## Task requirements
Can you set down, exactly as they appear below, the lines from the opening of the material through the one bearing "scene = bpy.context.scene", minus the pictures?

## Provided data
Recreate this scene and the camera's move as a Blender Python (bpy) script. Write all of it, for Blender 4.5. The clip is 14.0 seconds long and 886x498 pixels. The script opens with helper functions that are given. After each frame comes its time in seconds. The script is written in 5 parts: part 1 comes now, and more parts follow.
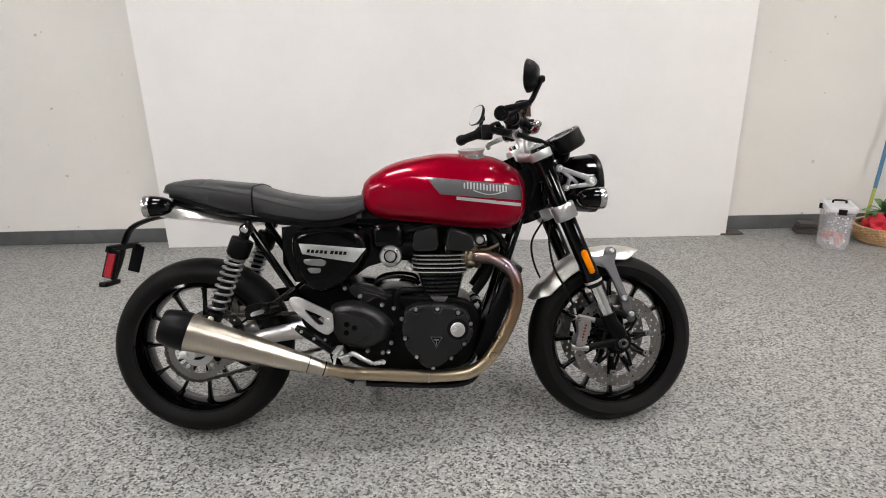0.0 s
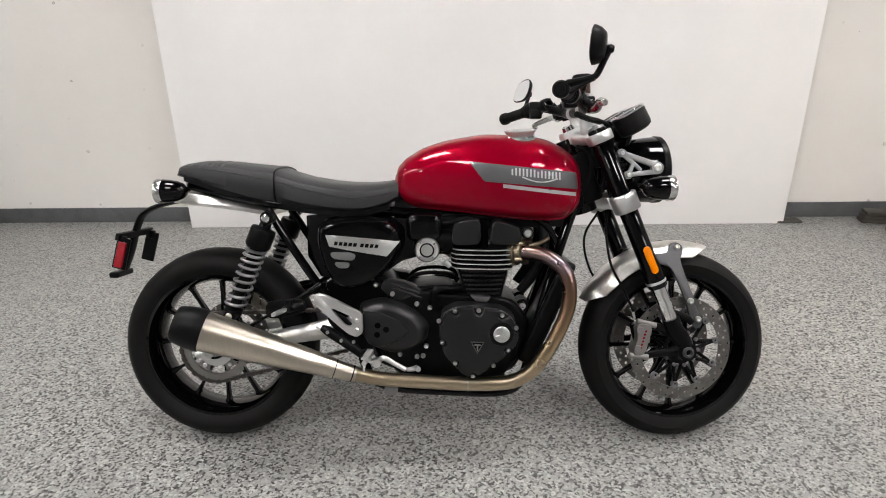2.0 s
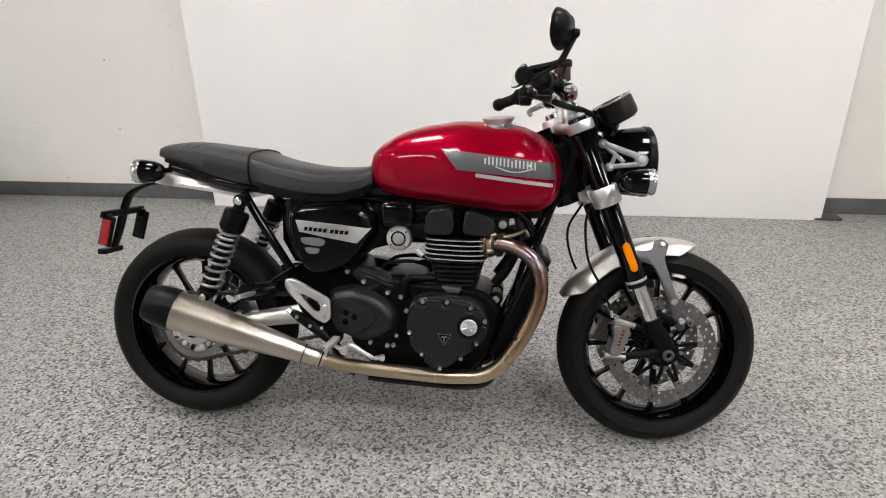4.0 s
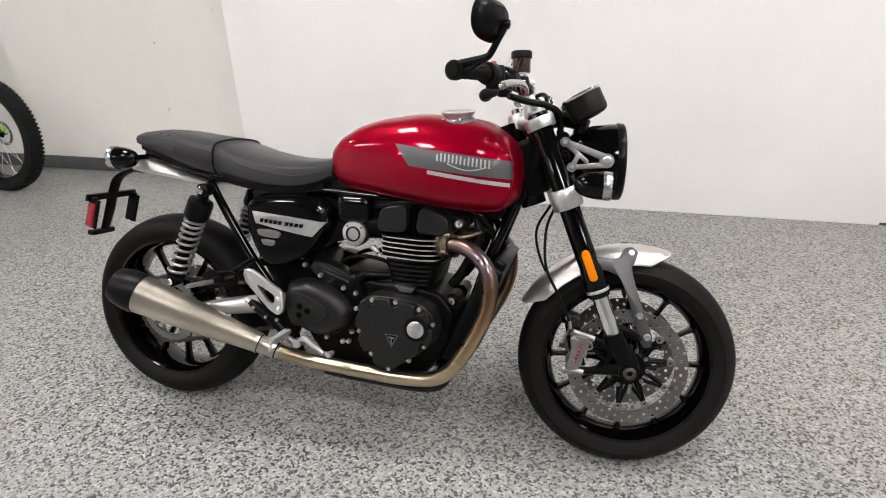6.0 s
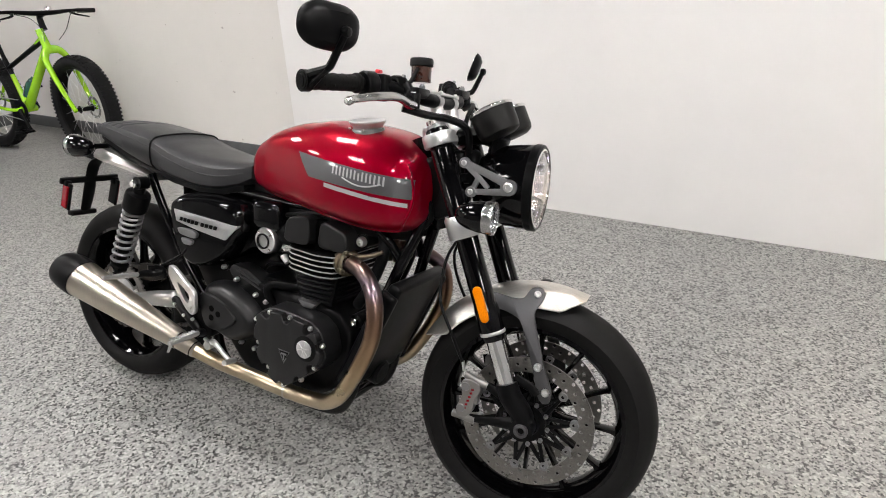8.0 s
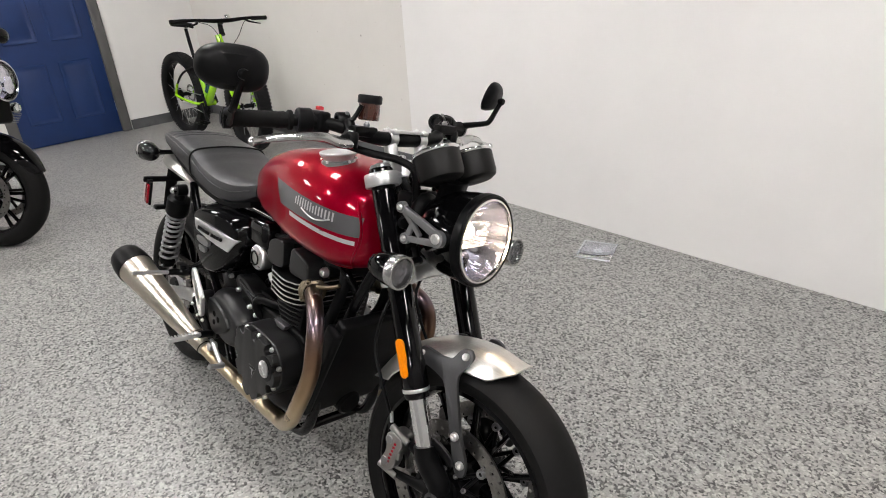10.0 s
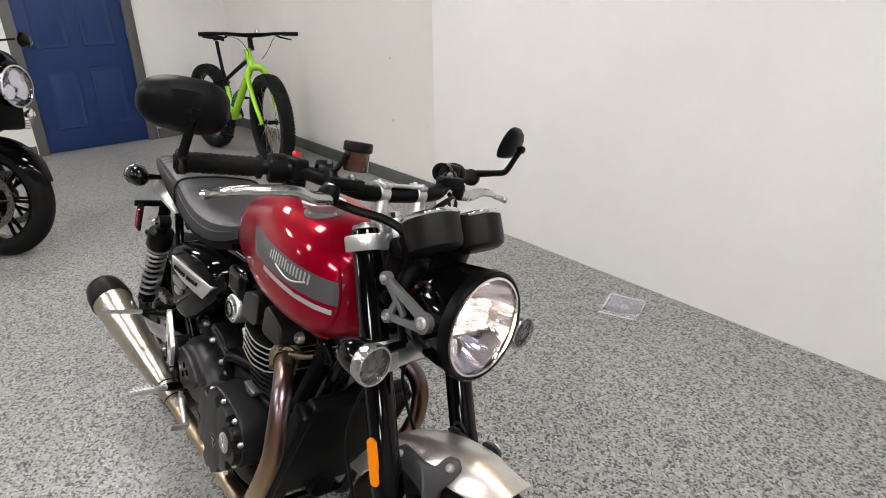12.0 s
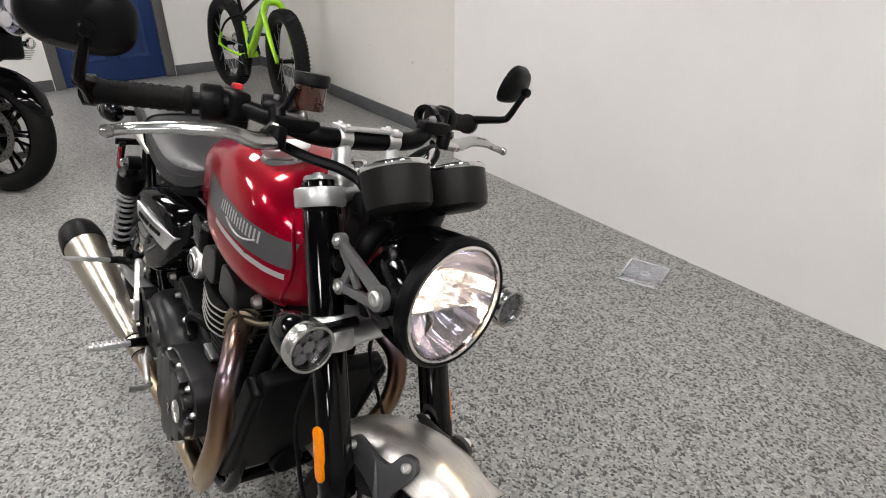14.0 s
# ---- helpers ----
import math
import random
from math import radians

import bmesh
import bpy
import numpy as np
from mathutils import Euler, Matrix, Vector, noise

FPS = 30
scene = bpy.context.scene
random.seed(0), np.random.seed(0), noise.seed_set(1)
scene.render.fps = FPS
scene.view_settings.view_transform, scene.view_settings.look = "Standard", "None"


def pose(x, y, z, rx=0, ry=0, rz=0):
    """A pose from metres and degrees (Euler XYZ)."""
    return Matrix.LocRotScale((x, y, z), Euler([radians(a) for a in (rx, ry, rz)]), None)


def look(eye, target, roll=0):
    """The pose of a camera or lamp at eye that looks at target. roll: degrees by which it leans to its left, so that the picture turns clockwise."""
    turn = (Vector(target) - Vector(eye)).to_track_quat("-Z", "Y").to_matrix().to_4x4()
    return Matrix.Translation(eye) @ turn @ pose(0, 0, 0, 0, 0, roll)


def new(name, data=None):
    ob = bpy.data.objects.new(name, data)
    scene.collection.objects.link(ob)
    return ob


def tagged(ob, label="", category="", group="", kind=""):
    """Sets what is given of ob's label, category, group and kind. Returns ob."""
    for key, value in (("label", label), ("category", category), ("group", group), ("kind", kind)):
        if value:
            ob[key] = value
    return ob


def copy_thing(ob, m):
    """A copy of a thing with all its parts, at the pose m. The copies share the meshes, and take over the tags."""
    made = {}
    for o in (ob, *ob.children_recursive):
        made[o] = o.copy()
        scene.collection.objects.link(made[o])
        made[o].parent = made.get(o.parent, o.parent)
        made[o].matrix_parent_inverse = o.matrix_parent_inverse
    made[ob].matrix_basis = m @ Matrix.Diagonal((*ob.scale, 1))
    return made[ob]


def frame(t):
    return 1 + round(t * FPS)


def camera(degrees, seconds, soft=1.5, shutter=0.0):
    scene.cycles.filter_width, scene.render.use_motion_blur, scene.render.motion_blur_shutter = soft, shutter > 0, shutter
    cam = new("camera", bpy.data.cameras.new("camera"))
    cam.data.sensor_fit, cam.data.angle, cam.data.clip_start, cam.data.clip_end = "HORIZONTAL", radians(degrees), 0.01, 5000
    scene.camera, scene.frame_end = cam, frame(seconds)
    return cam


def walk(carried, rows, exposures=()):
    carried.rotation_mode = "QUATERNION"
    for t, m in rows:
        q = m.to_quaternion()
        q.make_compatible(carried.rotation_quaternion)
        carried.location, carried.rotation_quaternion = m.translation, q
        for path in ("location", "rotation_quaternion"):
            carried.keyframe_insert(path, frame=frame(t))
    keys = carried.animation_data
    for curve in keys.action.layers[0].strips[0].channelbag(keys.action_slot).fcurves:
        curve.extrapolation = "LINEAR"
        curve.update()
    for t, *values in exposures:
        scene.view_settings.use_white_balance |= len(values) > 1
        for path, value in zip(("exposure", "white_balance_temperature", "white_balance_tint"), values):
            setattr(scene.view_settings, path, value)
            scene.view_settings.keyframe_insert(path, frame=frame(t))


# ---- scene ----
cam = camera(72.4, 14.0, soft=1.0)
PATH = [
    (0, (-0.016, 0.134, 1.287), (0.014, 2.018, 0.619), -1.0),
    (0.5, (-0.015, 0.143, 1.278), (-0.019, 2.023, 0.597), -1.3),
    (1, (-0.035, 0.182, 1.272), (-0.068, 2.053, 0.565), -1.4),
    (1.5, (-0.063, 0.278, 1.26), (-0.113, 2.142, 0.538), -1.2),
    (2, (-0.062, 0.355, 1.263), (-0.118, 2.212, 0.522), -1.0),
    (2.5, (-0.046, 0.381, 1.249), (-0.129, 2.231, 0.491), -1.0),
    (3, (0.057, 0.364, 1.258), (-0.079, 2.211, 0.502), -1.4),
    (3.2, (0.098, 0.355, 1.258), (-0.058, 2.196, 0.493), -1.4),
    (5.3, (0.328, 0.542, 1.278), (-0.069, 2.326, 0.466), -1.2),
    (5.5, (0.395, 0.543, 1.279), (-0.038, 2.315, 0.459), -1.5),
    (6, (0.501, 0.557, 1.276), (0.005, 2.301, 0.432), -2.0),
    (6.5, (0.572, 0.682, 1.263), (0.013, 2.403, 0.411), -2.0),
    (7, (0.654, 0.827, 1.261), (0.014, 2.511, 0.393), -1.9),
    (7.5, (0.822, 0.877, 1.274), (0.051, 2.507, 0.408), -2.3),
    (8, (0.968, 0.912, 1.287), (0.103, 2.488, 0.411), -2.2),
    (8.2, (1.0, 0.95, 1.285), (0.087, 2.499, 0.409), -2.2),
    (10.3, (1.34, 1.383, 1.328), (-0.042, 2.558, 0.488), -3.9),
    (10.5, (1.319, 1.415, 1.327), (-0.083, 2.578, 0.5), -3.7),
    (11, (1.255, 1.502, 1.333), (-0.163, 2.655, 0.521), -3.0),
    (11.5, (1.212, 1.535, 1.332), (-0.203, 2.701, 0.532), -1.9),
    (12, (1.189, 1.544, 1.331), (-0.229, 2.71, 0.537), -1.1),
    (12.5, (1.182, 1.557, 1.321), (-0.237, 2.71, 0.51), -0.5),
    (13, (1.148, 1.65, 1.322), (-0.29, 2.766, 0.492), -0.3),
    (13.5, (1.123, 1.716, 1.3), (-0.312, 2.794, 0.418), -0.3),
    (14, (1.11, 1.727, 1.27), (-0.313, 2.772, 0.329), -0.1),
]
walk(cam, [(t, look(eye, target, roll)) for t, eye, target, roll in PATH],
     [(0, 0.28), (1.5, 0.33), (3.0, 0.38), (5.5, 0.45), (6.5, 0.5), (8.2, 0.47), (10.3, 0.36), (11.5, 0.3), (13.0, 0.28), (14.0, 0.22)])

# ---- world and exposure ----
world = bpy.data.worlds.new("room_air")
scene.world = world
world.use_nodes = True
world.node_tree.nodes["Background"].inputs[0].default_value = (0.8, 0.85, 0.9, 1)
world.node_tree.nodes["Background"].inputs[1].default_value = 0.02
LIGHT = 35.0


# ---- materials ----
def node(nt, kind, **values):
    n = nt.nodes.new(kind)
    for key, value in values.items():
        n.inputs[key.replace("_", " ")].default_value = value
    return n


def coords(nt, scale=(1, 1, 1), turn=(0, 0, 0), space="Object"):
    tc = nt.nodes.new("ShaderNodeTexCoord")
    mp = nt.nodes.new("ShaderNodeMapping")
    mp.inputs["Scale"].default_value = scale
    mp.inputs["Rotation"].default_value = turn
    nt.links.new(tc.outputs[space], mp.inputs["Vector"])
    return mp.outputs["Vector"]


def ramp(nt, source, stops, mode="LINEAR"):
    r = nt.nodes.new("ShaderNodeValToRGB")
    r.color_ramp.interpolation = mode
    els = r.color_ramp.elements
    while len(els) < len(stops):
        els.new(0.5)
    for e, (p, c) in zip(els, stops):
        e.position = p
        e.color = (*c, 1) if len(c) == 3 else c
    nt.links.new(source, r.inputs["Fac"])
    return r.outputs["Color"]


def mix(nt, fac, a, b, mode="MIX"):
    m = nt.nodes.new("ShaderNodeMix")
    m.data_type, m.blend_type = "RGBA", mode
    for i, v in ((0, fac), (6, a), (7, b)):
        if isinstance(v, (int, float, tuple)):
            m.inputs[i].default_value = (*v, 1) if isinstance(v, tuple) and len(v) == 3 else v
        else:
            nt.links.new(v, m.inputs[i])
    return m.outputs[2]


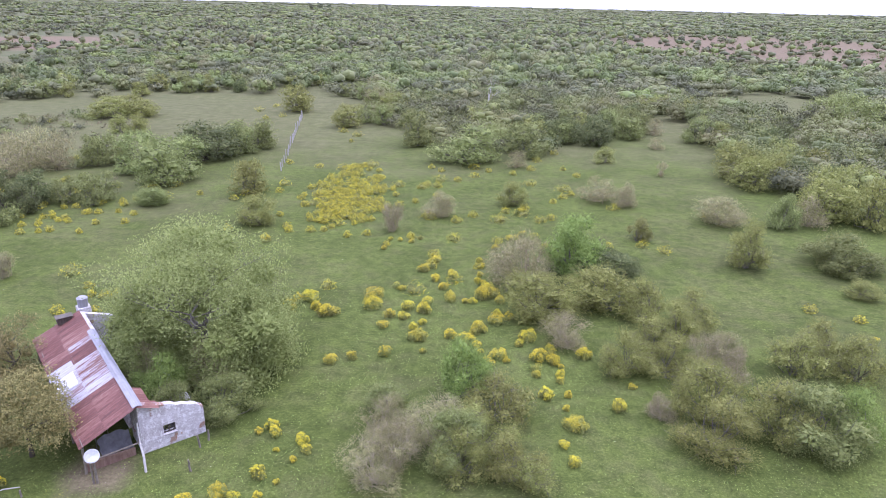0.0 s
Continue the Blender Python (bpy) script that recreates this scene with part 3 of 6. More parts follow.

## Finished answer
Recreate this scene and the camera's move as a Blender Python (bpy) script. Write all of it, for Blender 4.5. The clip is 14.0 seconds long and 886x498 pixels. The script opens with helper functions that are given. After each frame comes its time in seconds. The script is written in 5 parts: part 1 comes now, and more parts follow.
0.0 s
2.0 s
4.0 s
6.0 s
8.0 s
10.0 s
12.0 s
14.0 s
# ---- helpers ----
import math
import random
from math import radians

import bmesh
import bpy
import numpy as np
from mathutils import Euler, Matrix, Vector, noise

FPS = 30
scene = bpy.context.scene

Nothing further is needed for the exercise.